Маршалы и генералы и впрямь оказались небезупречны: Ней не сумел развить начальных успехов, а Груши не подоспел в нужный момент с подкреплением.
Непрерывный дождь, ливший как из ведра весь предшествующий день, и правда размыл дороги, что затруднило действия артиллерии и конницы.
И все же главное было не в этом.
Наполеон всегда учил и сам следовал этому твердо установленному правилу: для обеспечения победы в любых условиях необходим значительный численный перевес над противником. А при Ватерлоо император обладал войском чуть большим полутораста тысяч человек, в то время как у противников было около миллиона.
Это и решило исход сражения.
Скажем больше.
Если бы даже Наполеону чудом удалось победить при Ватерлоо, то за этим все равно последовало бы новое Ватерлоо.
Ибо у союзников были значительные и возрастающие резервы, а у Наполеона их не было и быть не могло: их было негде взять.
Не было?..
Негде было взять?..
А народ? Тот самый народ — солдаты, крестьяне, рабочие, — который принял его под Греноблем и довел до Парижа, который обеспечил необыкновенную легкость государственного переворота и который даже сейчас, после Ватерлоо, устраивал каждодневные демонстрации под теми же лозунгами — «Да здравствует император!», «Долой Бурбонов!» — народ, который все еще продолжал видеть в нем «генерала революции»?
Несомненно, народ мог многое сделать.
Народ, воспламененный заботой о спасении родины, революционной родины, мог бы превратиться в несокрушимую силу, которой оказались бы по плечу любые коалиции.

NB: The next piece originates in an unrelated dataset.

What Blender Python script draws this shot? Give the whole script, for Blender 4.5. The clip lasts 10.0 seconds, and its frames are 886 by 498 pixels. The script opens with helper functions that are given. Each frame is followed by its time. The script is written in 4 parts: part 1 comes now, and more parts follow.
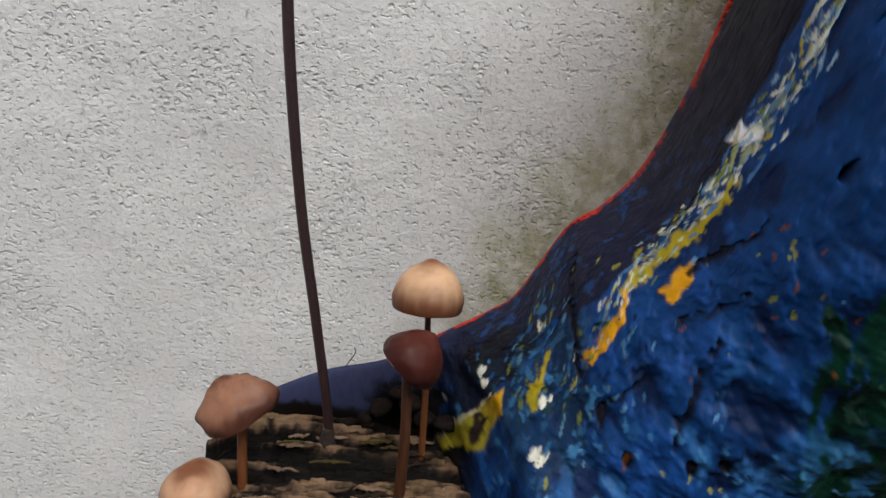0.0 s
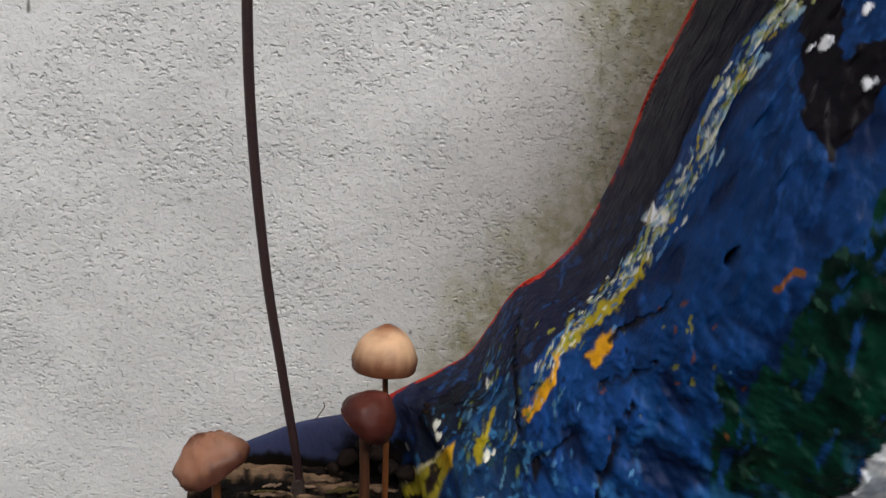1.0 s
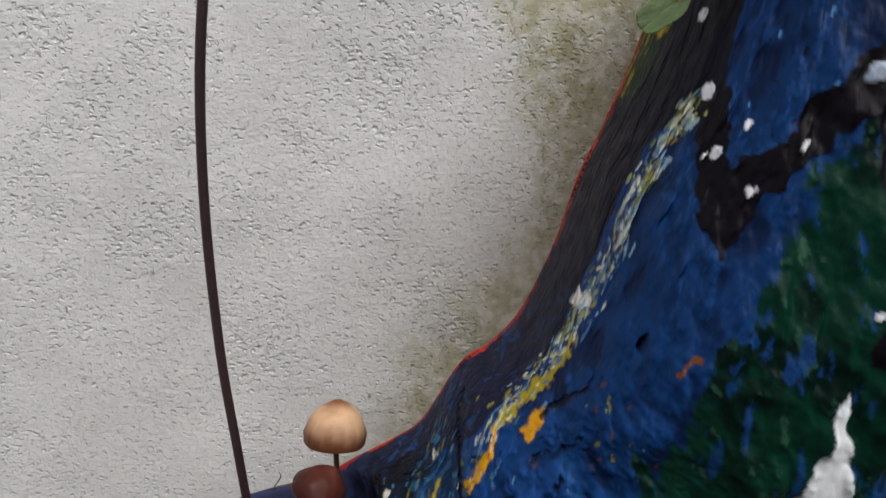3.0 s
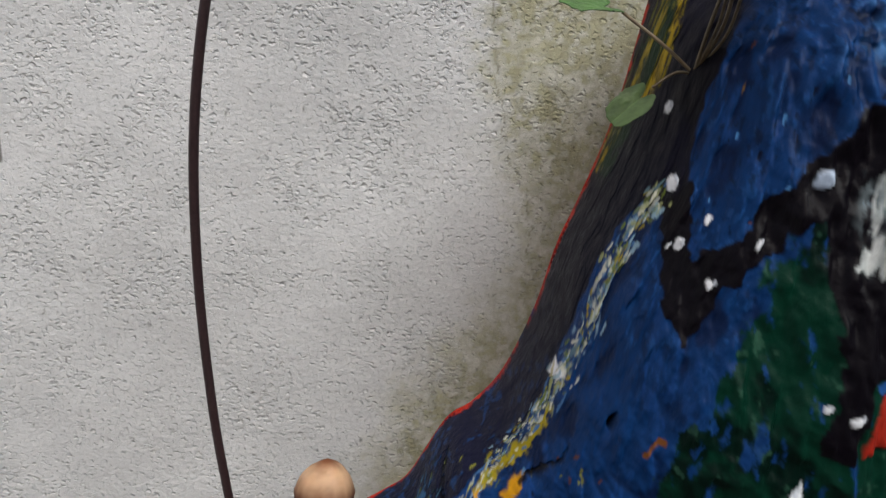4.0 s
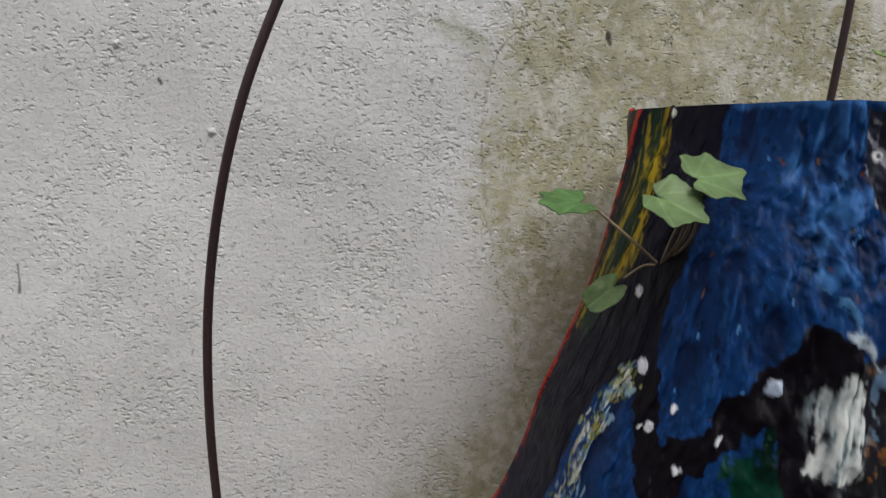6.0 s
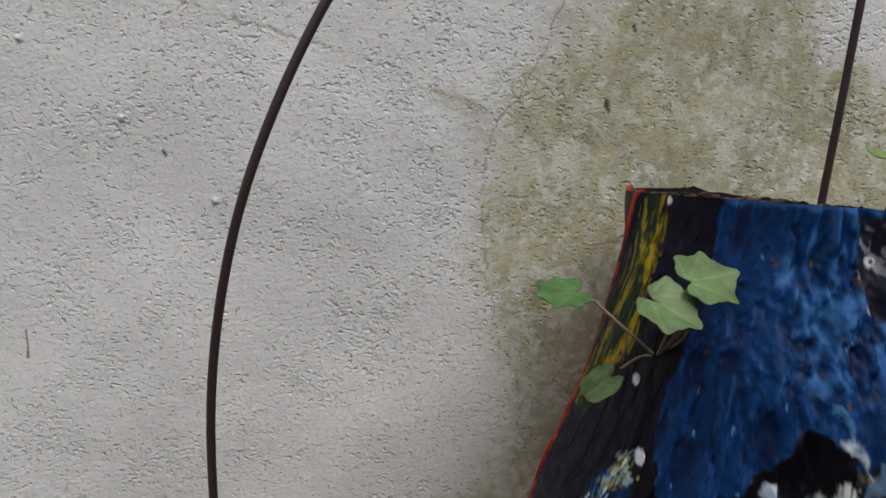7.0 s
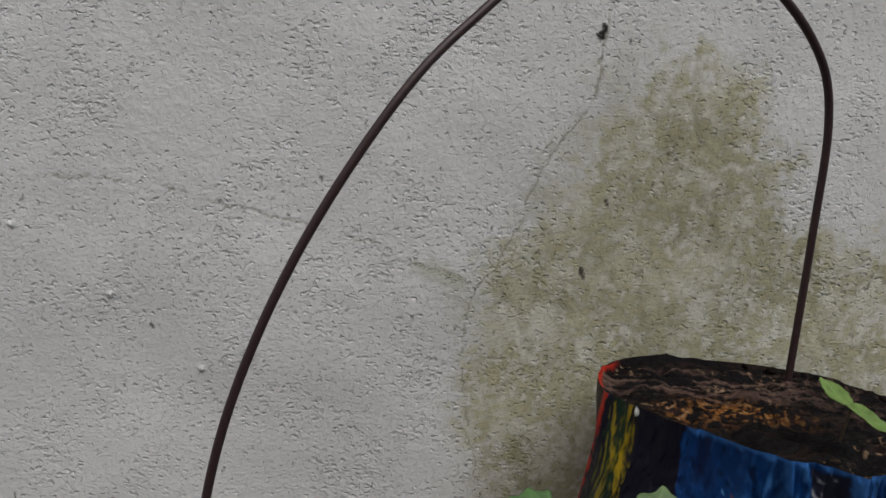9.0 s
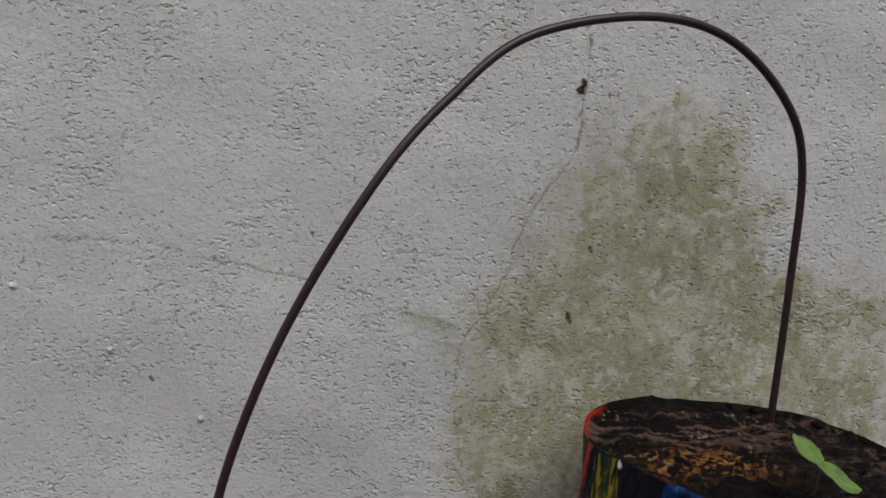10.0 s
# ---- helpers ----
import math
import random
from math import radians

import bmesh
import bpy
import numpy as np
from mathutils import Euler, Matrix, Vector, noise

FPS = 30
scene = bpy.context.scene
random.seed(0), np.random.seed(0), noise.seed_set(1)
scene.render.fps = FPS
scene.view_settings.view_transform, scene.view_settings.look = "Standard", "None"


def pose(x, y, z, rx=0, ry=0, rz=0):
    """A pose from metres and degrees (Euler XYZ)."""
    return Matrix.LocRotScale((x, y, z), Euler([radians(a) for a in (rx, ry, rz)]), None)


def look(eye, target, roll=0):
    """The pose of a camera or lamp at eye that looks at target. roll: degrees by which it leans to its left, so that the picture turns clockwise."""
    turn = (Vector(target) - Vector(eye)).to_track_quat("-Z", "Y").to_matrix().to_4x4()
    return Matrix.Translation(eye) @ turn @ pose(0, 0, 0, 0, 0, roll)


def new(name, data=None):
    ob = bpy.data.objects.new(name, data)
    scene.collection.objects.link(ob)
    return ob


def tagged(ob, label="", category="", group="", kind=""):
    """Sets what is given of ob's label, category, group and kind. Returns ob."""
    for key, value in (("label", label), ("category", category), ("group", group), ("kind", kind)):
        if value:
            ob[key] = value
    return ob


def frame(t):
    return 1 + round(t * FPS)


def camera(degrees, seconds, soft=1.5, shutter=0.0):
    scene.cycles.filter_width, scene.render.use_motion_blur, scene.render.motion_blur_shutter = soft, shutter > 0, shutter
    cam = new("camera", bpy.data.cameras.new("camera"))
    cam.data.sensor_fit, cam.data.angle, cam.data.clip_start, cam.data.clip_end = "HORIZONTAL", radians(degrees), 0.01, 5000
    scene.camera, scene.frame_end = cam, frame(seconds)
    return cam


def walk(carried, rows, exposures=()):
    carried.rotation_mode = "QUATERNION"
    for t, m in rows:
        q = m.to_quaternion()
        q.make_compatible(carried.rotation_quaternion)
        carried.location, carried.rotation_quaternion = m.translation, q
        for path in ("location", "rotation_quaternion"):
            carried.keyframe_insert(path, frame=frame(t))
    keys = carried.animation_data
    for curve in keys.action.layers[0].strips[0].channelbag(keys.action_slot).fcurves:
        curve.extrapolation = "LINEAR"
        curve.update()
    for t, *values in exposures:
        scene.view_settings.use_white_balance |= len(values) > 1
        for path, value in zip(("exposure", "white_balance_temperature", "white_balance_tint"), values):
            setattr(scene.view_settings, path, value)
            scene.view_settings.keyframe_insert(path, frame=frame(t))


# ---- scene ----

Это ведь уже было испытано.
Когда (в былые дни) против революционной Франции сложился союз монархов, почти такой же, как и в 1815 году, когда главнокомандующий союзников герцог Брауншвейгский обещал сжечь и уничтожить Париж, народ провозгласил: «Отечество в опасности!» — и сумел отстоять свою независимость. Революционное правительство Робеспьера, опиравшееся на народ, в 1793 — 1794 годах не только отбросило войска коалиции, но и вывело Францию на дорогу славы, ту самую, которую затем мастерски использовал генерал Бонапарт.
Народ и теперь не стал другим — это он блестяще доказал в марте 1815 года.
Народ и теперь готов был стать опорой «генерала революции».
Но для этого Наполеон Бонапарт должен был стать подлинным генералом революции. Не на словах, а на деле. Для этого он должен был пойти путем Робеспьера.
Он не сделал этого, хотя подобная мысль и приходила ему в голову.
Кто знает? Будь при нем в качестве ближайшего помощника и советника друг его юности Филипп Буонарроти, он, может быть, отважился бы позаимствовать кое-что из тактики Робеспьера… Впрочем, и Робеспьер кончил полным крахом…
Но Буонарроти не было.
Был честный Коленкур, погрязший в бесперспективных делах своего министерства иностранных дел, был Даву, в качестве военного министра старавшийся собрать как можно больше новобранцев, был Карно, готовый провозгласить «Отечество в опасности», но весьма далекий от Наполеона, всегда относившегося к нему с неприязнью, был, наконец, Фуше, который уже сплел паутину нового заговора.
Наполеон все видел и понимал.
Как-то, еще до Ватерлоо, он заметил герцогу Отрантскому:
— А зря я вас все-таки не повесил, Фуше. Вы ведь изменник.
На что министр полиции ответил с обычным шутовским поклоном:
— Отнюдь не разделяю мнения вашего величества.
Нет, не пошел Бонапарт путем Робеспьера.
Не мог пойти.
Участь его была решена.
Ex nihilo nihil.
И теперь-то наконец он понял это.
В Париж он возвратился в каком-то полусонном состоянии, которое не покидало его больше.
Было 21 июня.
Он не поехал в Тюильри, который отныне казался ему чужим и неуютным, а остановился в Елисейском дворце, где и подписал новое отречение в пользу сына.
Он чувствовал несбыточность этого: сын, которого от него оторвали и который воспитывался в чуждых ему принципах где-то в Австрии, никогда не унаследует ему.
Так же как и жена, Мария-Луиза, несмотря на неоднократные его призывы, никогда не вернется к нему. Стараниями коварного Меттерниха она уже успела забыть его и теперь завела роман с кем-то из придворных его тестя…
Выходит, он зря устроил тот развод и комедию с новым венчанием…
А первая жена, Жозефина, единственная женщина, которую он любил и которая его любила, умерла, уже умерла, несмотря на молодые годы… Это случилось, когда он находился на Эльбе. И когда он спросил врача, от какой болезни, тот ответил: «От горя, ваше величество. От постоянной тревоги за вас».